Derrickson wanted to take the science of alternate dimensions seriously and respect the idea that there is very credible, sound dimensional theory and use that as a way into the grounded Marvel Cinematic Universe that’s been created so far.
Magic is Magic
But that doesn’t mean that magic is all scientific in Marvel’s “Doctor Strange.” As Derrickson explains, “I respect the sound scientific theory regarding the existence of extra dimensions, but that doesn’t mean that magic is scientific in this. In ‘Doctor Strange’ magic is magic. And what makes magic ‘magic’ is that it goes beyond mere scientific understanding. What makes mysticism ‘mysticism’ is that it transcends our categories and our ability to assimilate through knowledge, that which is scientific, factual and which is provable. I ascribe to the idea that mysticism is not the absence of reality, but the presence of more reality than we can comprehend.”

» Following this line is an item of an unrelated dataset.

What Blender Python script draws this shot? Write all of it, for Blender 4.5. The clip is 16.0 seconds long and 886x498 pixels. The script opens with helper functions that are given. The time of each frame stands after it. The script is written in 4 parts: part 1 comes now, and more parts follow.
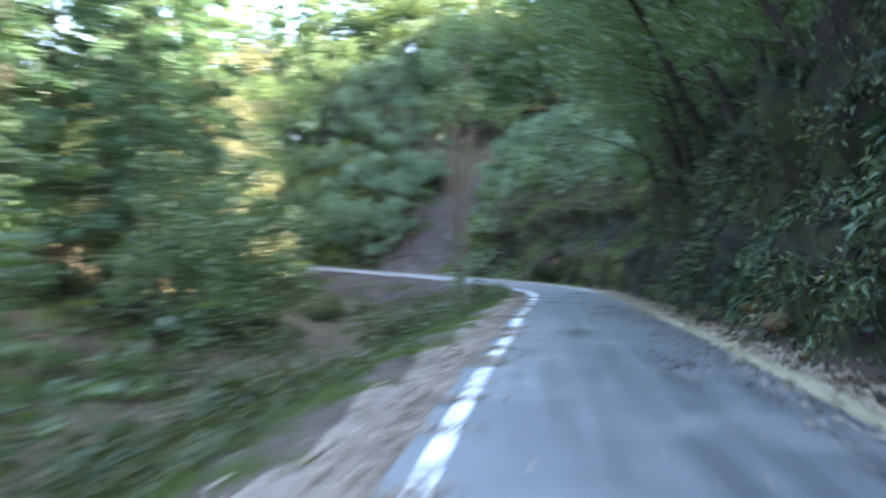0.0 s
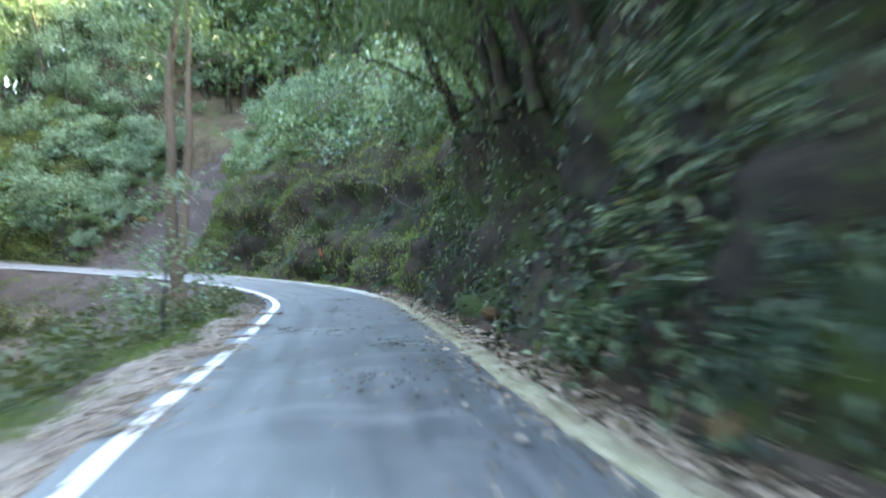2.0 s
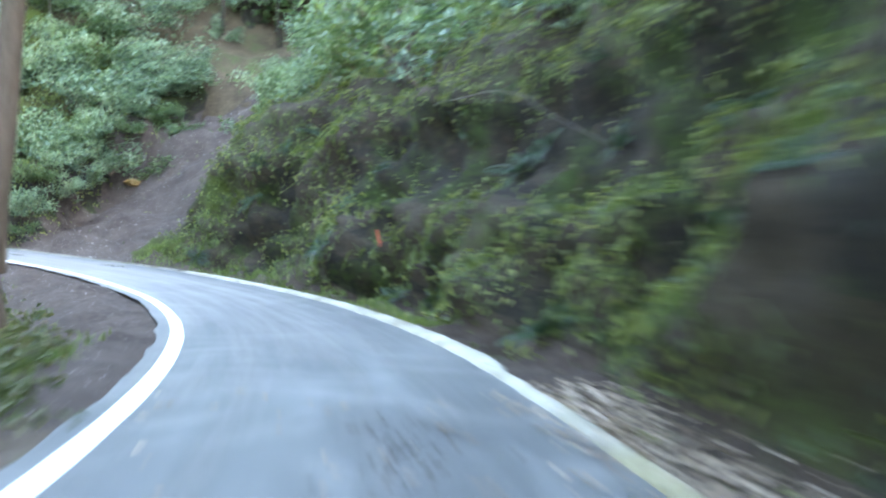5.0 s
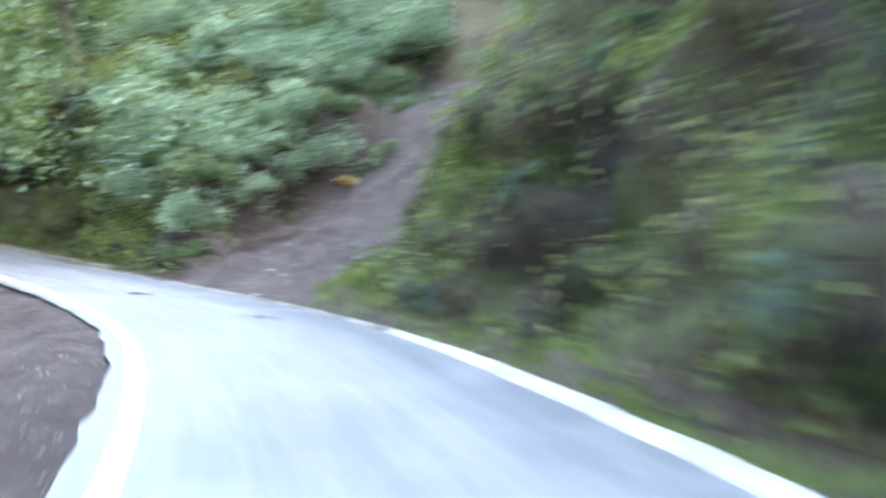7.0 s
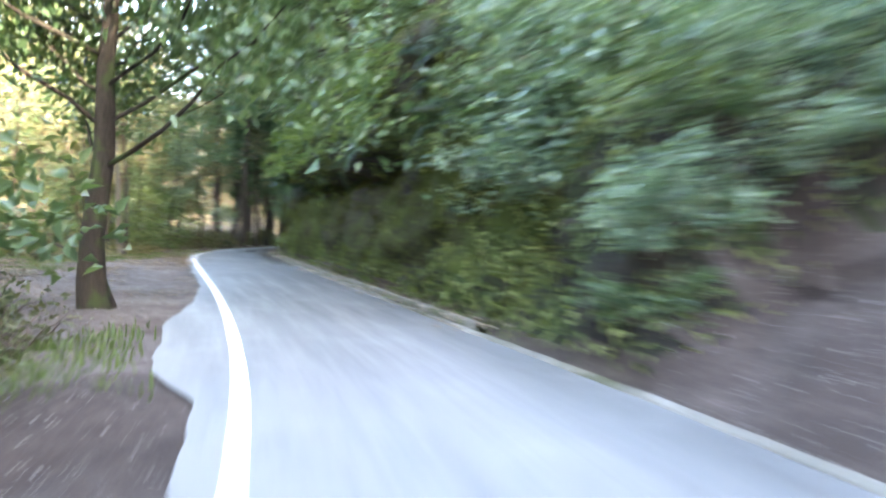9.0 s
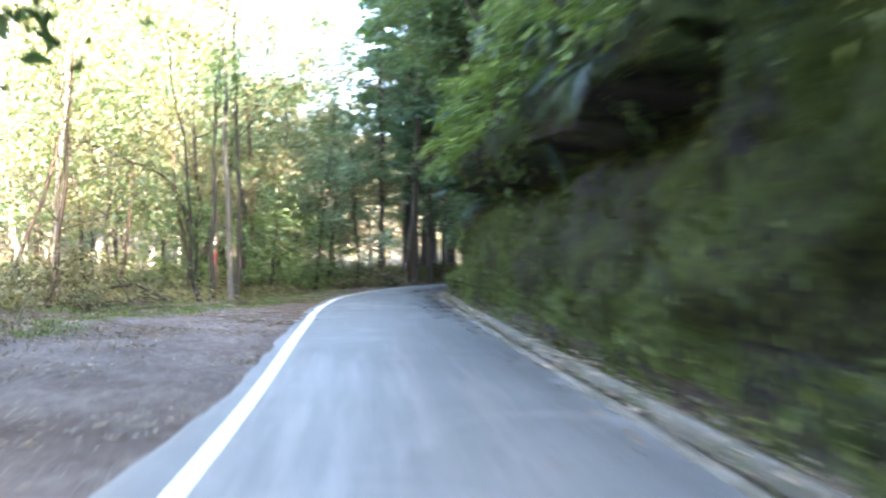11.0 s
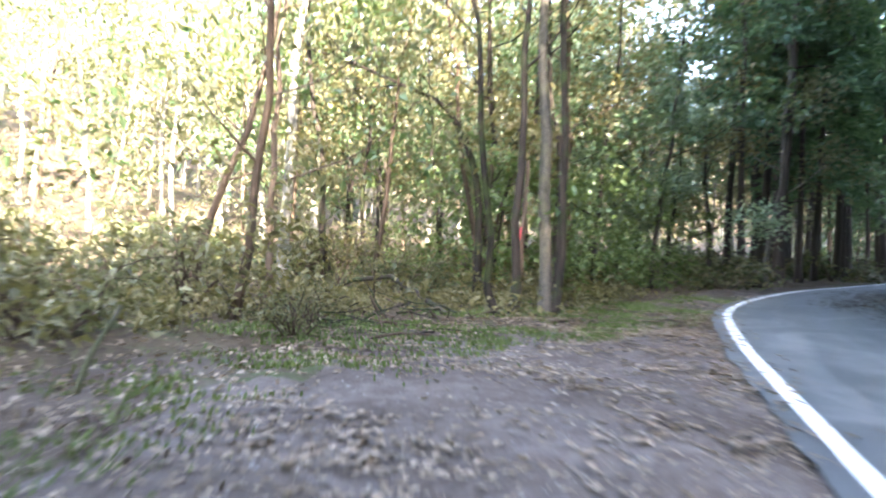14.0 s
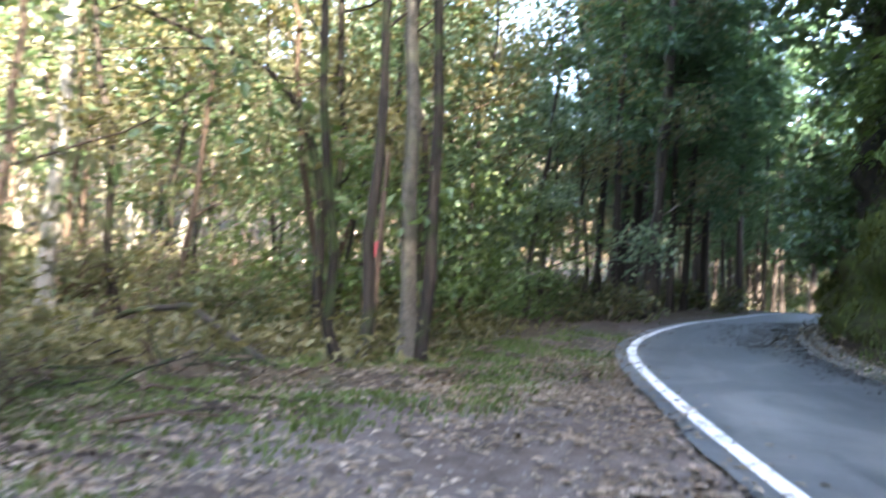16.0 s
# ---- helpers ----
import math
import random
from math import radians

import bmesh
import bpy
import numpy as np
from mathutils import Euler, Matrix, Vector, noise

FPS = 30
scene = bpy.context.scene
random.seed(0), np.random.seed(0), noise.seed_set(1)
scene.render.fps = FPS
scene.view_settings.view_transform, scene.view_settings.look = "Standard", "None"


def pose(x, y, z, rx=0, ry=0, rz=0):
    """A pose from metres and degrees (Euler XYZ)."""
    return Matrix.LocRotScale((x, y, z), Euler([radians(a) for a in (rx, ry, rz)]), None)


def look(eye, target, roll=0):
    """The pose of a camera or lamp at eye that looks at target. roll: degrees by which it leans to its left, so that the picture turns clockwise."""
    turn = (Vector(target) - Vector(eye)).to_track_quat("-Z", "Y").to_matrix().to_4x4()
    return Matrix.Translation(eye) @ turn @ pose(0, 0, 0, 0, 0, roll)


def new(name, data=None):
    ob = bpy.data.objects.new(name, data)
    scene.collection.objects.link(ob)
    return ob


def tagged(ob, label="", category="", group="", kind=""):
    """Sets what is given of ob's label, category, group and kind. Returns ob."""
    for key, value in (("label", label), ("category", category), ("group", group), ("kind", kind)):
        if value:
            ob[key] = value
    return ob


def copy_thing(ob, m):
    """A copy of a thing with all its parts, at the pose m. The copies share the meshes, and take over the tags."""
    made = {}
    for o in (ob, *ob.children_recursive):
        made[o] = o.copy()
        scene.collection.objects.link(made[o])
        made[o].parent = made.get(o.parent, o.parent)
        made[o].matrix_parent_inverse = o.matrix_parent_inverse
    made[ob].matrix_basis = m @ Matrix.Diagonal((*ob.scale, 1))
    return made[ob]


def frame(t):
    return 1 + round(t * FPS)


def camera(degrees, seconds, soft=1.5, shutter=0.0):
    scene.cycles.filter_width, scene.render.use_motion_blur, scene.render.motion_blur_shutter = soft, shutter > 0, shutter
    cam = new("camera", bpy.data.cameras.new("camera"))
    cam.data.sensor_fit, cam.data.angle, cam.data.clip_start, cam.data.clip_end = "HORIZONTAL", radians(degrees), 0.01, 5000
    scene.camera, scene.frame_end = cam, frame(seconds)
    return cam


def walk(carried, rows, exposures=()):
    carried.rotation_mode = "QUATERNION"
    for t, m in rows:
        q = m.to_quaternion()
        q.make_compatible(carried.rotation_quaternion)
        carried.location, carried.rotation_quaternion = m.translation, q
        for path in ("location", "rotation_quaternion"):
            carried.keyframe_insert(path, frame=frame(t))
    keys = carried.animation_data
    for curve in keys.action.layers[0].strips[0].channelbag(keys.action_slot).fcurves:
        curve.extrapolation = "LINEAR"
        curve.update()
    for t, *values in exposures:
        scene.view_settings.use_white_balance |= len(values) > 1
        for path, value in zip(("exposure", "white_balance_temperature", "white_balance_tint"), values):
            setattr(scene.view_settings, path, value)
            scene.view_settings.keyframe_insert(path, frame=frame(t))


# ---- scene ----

Executive producer Stephen Broussard adds, “A line in ‘Thor’ goes like, ‘Where you come from, you call it science. We call it magic.’ They’re one in the same. If we applied that sort of approach to the magic in Strange you would lose the mystery. You would lose the wonder of it. So it was a tough trick finding the right line to let the audience understand what they need to know yet leave a gap of understanding when it comes to the mystery of how it all works because magic by its very nature is mysterious and unknowable. In a lot of ways the journey of Stephen Strange in this movie was the journey of our own discovery of defining magic in the Marvel Cinematic Universe.”
Magic and Science
That dichotomy between science and magic that Dr. Stephen Strange must come to grips with makes him an interesting character to the director, who informs, “Stephen Strange, being a skeptic and a materialist and somebody who is very resistant to magic and mysticism, is forced to open up his mind to the possibility that maybe there is more to the world than what he thought. I admire character journeys where a person’s view of the world is expanded. I admire that in the real world when I see people having the courage to expand their minds and see that maybe the world is more than they thought it was—and that’s the journey of Stephen Strange.”
Origin Story
Derrickson offers, “We tell the origin story from the comics. Nearly every movie with a good character is an origin story, whether it’s a comic book movie or not. A good movie is usually about how a character becomes the person they are by the end of the movie, and I think that in this instance the origin story of Stephen Strange is uniquely interesting. However, it’s not a movie that’s entirely about Strange’s beginnings. The movie is about more than just that original origin story of a car crash and mangled hands and how he comes upon The Ancient One and is introduced to sorcery.
“There’s a lot more to it than just that, but I’m incredibly excited that his origin is part of the movie, because that is much of what I love about the Doctor Strange comics. And in the movie, if you don’t know Strange as the arrogant, wealthy, skeptical, materialistic man of hubris that he was, you really can’t appreciate the man he becomes or the gravity of responsibility he comes to accept in his life. That’s what makes him an awesome character,” the director concludes.